Thiago - Não. Na verdade, assim, não tem como fingir ou pretender que essas pessoas não estão sujeitas a essa influência. Estão. Mas o trabalho do julgador é justamente se blindar dessas influências e fundamentar a decisão é o que permite esse controle. Se você ver uma decisão de um juiz onde ele está escrevendo as razões de decidir e ver que ali tem um argumento que não é jurídico, você pode contestar, você pode recorrer. Então, o exercício de fundamentar decisões é o que permite que o juiz proteja, a ele próprio, dessas influências que existem porque ele mora num país chamado Brasil, no ano de 2025. A pessoa está aqui, não é alguém que veio de Marte e está imune a todas essas influências.
OP - Sobre os interrogatórios em si, qual a relevância principal desse momento para o processo em questão e para o desenrolar? O que de importante devemos assimilar dos interrogatórios?

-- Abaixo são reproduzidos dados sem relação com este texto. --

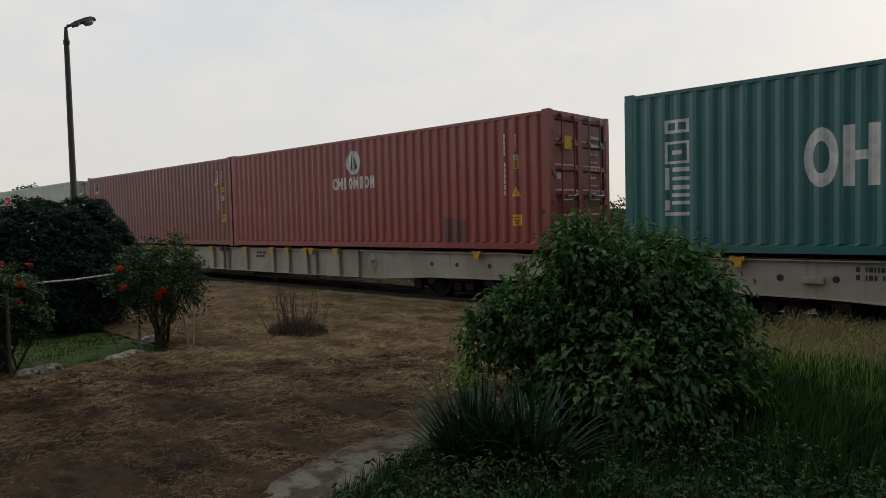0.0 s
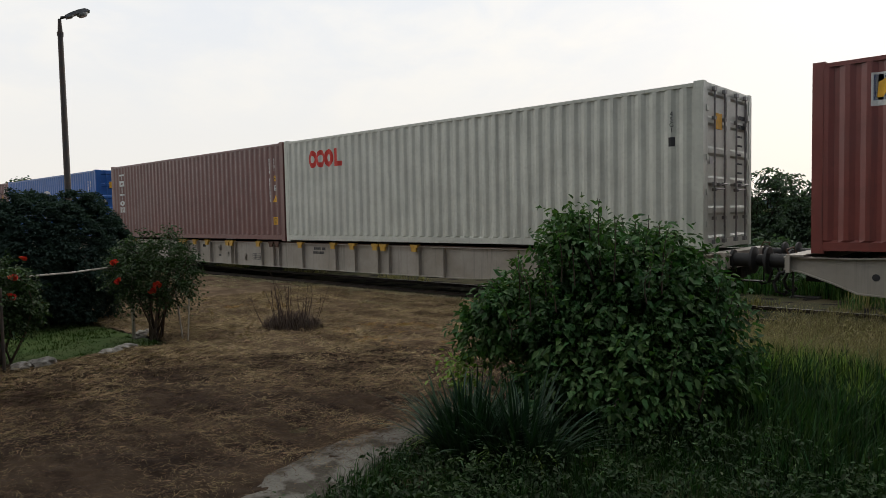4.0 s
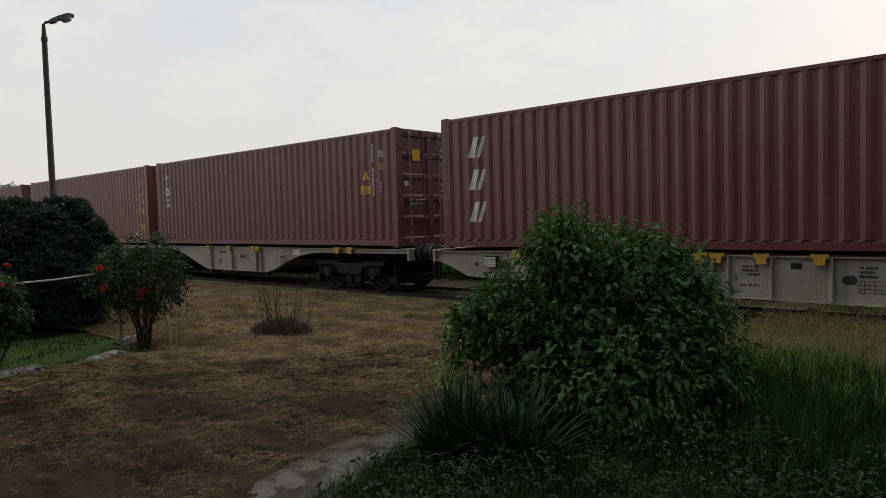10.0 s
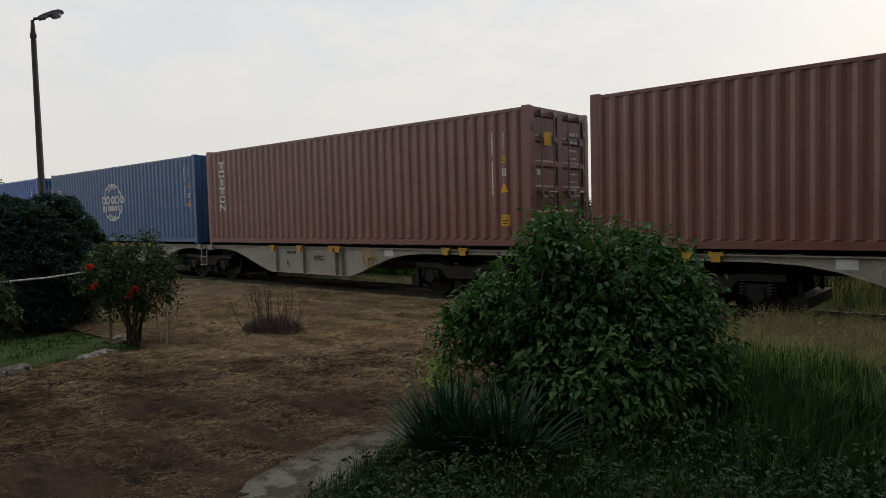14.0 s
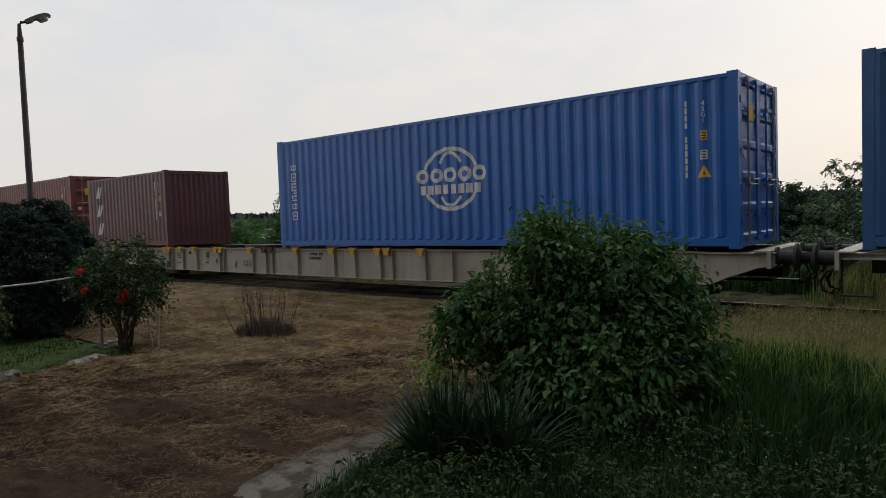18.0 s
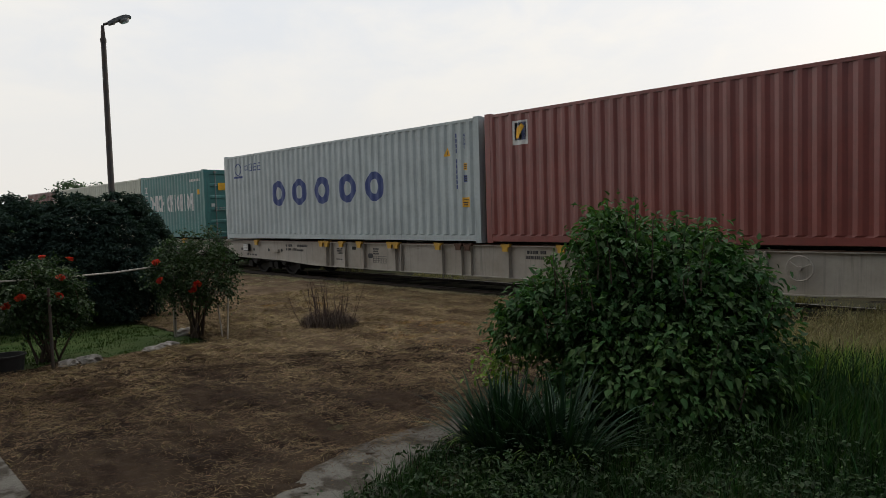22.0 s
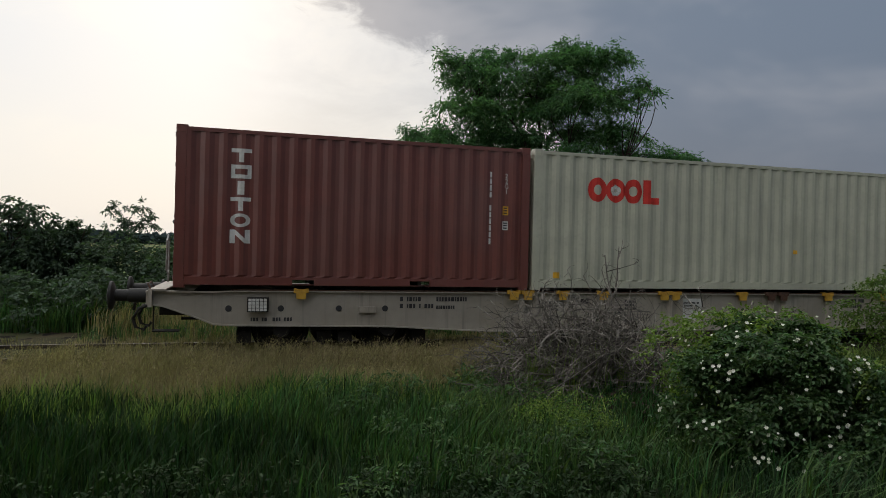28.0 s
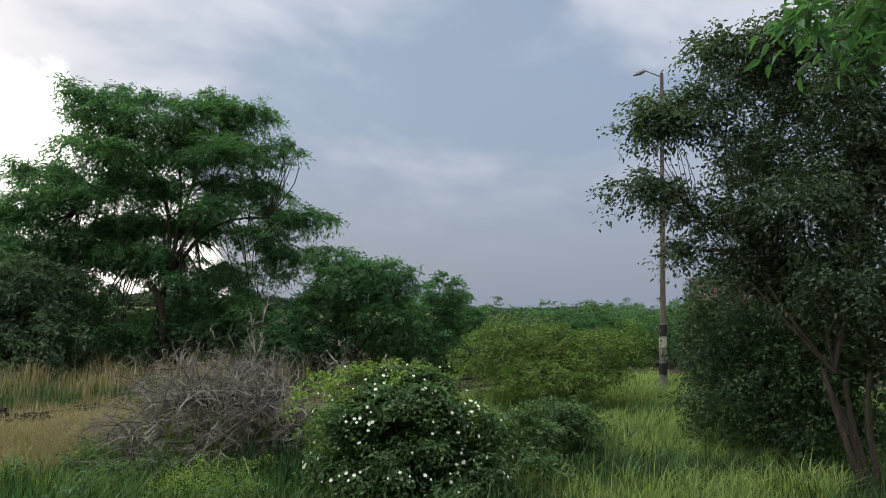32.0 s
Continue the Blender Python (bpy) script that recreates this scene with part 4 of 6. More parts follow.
def motions():
    times = [1.0 * i for i in range(25)] + [24.5, 25, 26, 27, 28, 29, 30, 31, 32]
    for ob, x, kind in TRAIN:
        y, z = (FACE_Y, DECK) if kind == "container" else (TRACK_Y, 0.0)
        walk(ob, [(t, pose(x + travel(t), y, z)) for t in times])
    for ws, dx in WHEELS:
        walk(ws, [(k / 15, pose(dx, 0, 0.46, 0, math.degrees(travel(k / 15) / 0.46) % 360, 0)) for k in range(481)])


# ---- ground, track, setting ----
def ground_sheet():
    g = Geo()
    r = [-3000, -800, -200, -60, -30, -15, 0, 15, 30, 60, 200, 800, 3000]
    n = len(r)
    g.add([(x, y, -0.07) for y in r for x in r], [(j * n + i, j * n + i + 1, (j + 1) * n + i + 1, (j + 1) * n + i) for j in range(n - 1) for i in range(n - 1)])
    return tagged(part("ground", g, GROUND, kind="structure"), "dark turf and soil", "ground")


ground_sheet()


def relief(x, y, seed, rough):
    """Height of an uneven layer above its mean."""
    return noise.noise((x * 2.1, y * 2.1, seed)) * rough + noise.noise((x * 7, y * 7, seed)) * rough * 0.6 + noise.noise((x * 17, y * 17, seed)) * rough * 0.35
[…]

Thiago B. - Acho que o peso dos interrogatórios é muito baixo. As pessoas devem ter reparado que, no momento em que o ministro Alexandre de Moraes começa cada um dos interrogatórios, ele não fala que o interrogado tem apenas o direito de ficar calado. Ele falou assim: ‘Você não tem o dever de falar a verdade’. Significa que o acusado pode até mentir. Isso não é um problema, porque aquilo ali se trata de um momento de defesa, de autodefesa daquela pessoa. Então, como aquela pessoa não tem o compromisso de dizer a verdade, como a pessoa pode omitir fatos, como ela pode, inclusive, mentir, o peso que você dá para o interrogatório é menor, por exemplo, do que o peso que se dá para o depoimento de uma testemunha. Da mesma forma, o depoimento de um réu colaborador tem um peso diferente do depoimento de uma testemunha, porque o réu tem um interesse direto. Ele vai ganhar benefícios se aquela versão dele for confirmada. Tanto o interrogatório, como o depoimento de um réu colaborador, são provas importantes. Eles estão ali no processo, fazem parte desse todo, mas têm um peso isolado menor. É necessário sempre buscar outras provas que corroborem, que tenham base e que confirmem aquelas coisas que foram faladas no interrogatório, por exemplo.
OP - Nessa etapa dos interrogatórios, apontaria algum destaque? No sentido de avaliar em que eles foram bons ou ruins para alguma parte envolvida, ou então para o processo em si?
Thiago - O que eu destacaria foi o clima ameno e agradável desses interrogatórios. Você vê que as pessoas estão confortáveis, que se sentem confortáveis ali nesse momento. Não é um interrogatório em que você vê que as pessoas estão reativas, vemos até brincadeiras. O que as defesas vão usar desses depoimentos e o que acusação vai usar desses depoimentos, só saberemos lá na frente. Esse é o momento em que as peças ainda estão sendo colocadas no tabuleiro, a gente não viu ainda o jogo começando. Essas oitivas todas vão ser usadas, tanto pela acusação como pela defesa, para construir as suas alegações finais, onde eles vão dizer: ‘Olha, isso somado com isso, somado com aquilo, prova tal coisa’, acredito que ocorra assim.
OP - Nessa perspectiva de diferença do político e do jurídico, queria lhe ouvir sobre a opção do general Heleno, por exemplo, que usou seu direito ao silêncio durante o interrogatório. Politicamente isso gera reações negativas, mas e juridicamente? Tem algum ônus relevante?
Thiago - Nenhum. Politicamente ou jornalisticamente pode pegar mal, e para muita gente nem pega. Mas juridicamente isso não tem nenhum efeito. O sujeito entra no processo inocente, se a acusação não consegue provar, além de qualquer coisa, que ele praticou o crime, ele permanece no seu estado original, que é inocente. A verdade é que a defesa não tem que provar nada, quem tem que provar é quem acusa. Ficar em silêncio é dizer o seguinte: ‘Olha, cadê a sua prova? Não vou ficar aqui me preocupando em apresentar versões e elementos, porque acho que você não tem prova nenhuma do que você está alegando e eu não vou dar mais espaço para essa discussão e me preocupar'. Juridicamente, é como funciona. Midiaticamente pode ser um problema, mas no processo o fato de estar em silêncio jamais poderia ser usado de forma negativa contra ele.
OP - Quais os próximos passos a partir da conclusão dessa etapa? Na sua opinião, quem acompanha o julgamento deve ficar mais atento a algum ponto específico?
Thiago B. - Encerrados os interrogatórios, o que a gente pode ter, assim eventualmente, é uma fase de diligências. Caso tenha surgido algo durante esse processo, tanto a acusação quanto a defesa podem solicitar a complementação de documentações. Pode ocorrer algum tipo de junta de documentos, mas superada essa fase, caso não haja novos documentos a serem apresentados, a gente vai ter as alegações finais. Depois a defesa do réu colaborador e, por fim, as demais defesas. É importante destacar que a defesa do réu colaborador é feita separadamente e antes das outras, não é feita com as dos demais.